Short task = Each line from the start of the data below through the one containing "import random" must be reproduced exactly.

Source excerpt =
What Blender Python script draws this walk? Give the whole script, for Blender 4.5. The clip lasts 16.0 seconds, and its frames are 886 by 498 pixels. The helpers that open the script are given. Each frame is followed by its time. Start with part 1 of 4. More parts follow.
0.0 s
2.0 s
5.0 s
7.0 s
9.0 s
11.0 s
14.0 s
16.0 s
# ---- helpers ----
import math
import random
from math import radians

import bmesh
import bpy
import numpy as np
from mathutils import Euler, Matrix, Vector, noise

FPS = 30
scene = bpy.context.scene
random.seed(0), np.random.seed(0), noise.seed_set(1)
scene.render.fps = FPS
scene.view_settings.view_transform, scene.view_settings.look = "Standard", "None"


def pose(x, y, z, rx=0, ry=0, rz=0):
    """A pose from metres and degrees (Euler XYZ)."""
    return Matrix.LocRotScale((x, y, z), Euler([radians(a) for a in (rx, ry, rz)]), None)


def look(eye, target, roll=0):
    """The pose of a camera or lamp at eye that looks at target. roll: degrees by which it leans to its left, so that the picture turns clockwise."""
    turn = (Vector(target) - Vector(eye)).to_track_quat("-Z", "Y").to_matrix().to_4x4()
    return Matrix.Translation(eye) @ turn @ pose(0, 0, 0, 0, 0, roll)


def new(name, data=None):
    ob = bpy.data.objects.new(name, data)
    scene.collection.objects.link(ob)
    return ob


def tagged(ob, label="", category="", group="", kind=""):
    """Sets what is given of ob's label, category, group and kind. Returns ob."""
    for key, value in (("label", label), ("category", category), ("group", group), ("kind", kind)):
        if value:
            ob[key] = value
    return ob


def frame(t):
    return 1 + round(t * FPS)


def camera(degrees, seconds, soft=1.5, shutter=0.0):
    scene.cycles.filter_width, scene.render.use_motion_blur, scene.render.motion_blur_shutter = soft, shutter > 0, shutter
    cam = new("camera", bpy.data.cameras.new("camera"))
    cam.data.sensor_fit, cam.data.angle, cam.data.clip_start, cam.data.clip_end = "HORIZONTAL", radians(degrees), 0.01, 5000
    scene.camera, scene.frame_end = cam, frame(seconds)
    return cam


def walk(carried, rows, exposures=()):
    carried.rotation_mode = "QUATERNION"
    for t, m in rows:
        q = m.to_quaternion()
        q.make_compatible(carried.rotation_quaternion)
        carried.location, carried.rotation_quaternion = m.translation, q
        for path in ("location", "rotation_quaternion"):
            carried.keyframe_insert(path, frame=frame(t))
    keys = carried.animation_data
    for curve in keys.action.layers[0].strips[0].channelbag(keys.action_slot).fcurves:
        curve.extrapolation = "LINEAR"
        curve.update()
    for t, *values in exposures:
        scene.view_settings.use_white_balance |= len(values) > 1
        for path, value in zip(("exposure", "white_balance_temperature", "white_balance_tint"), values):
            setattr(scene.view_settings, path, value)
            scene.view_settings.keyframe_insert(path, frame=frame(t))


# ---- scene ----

Response to the task =
What Blender Python script draws this walk? Give the whole script, for Blender 4.5. The clip lasts 16.0 seconds, and its frames are 886 by 498 pixels. The helpers that open the script are given. Each frame is followed by its time. Start with part 1 of 4. More parts follow.
0.0 s
2.0 s
5.0 s
7.0 s
9.0 s
11.0 s
14.0 s
16.0 s
# ---- helpers ----
import math
import random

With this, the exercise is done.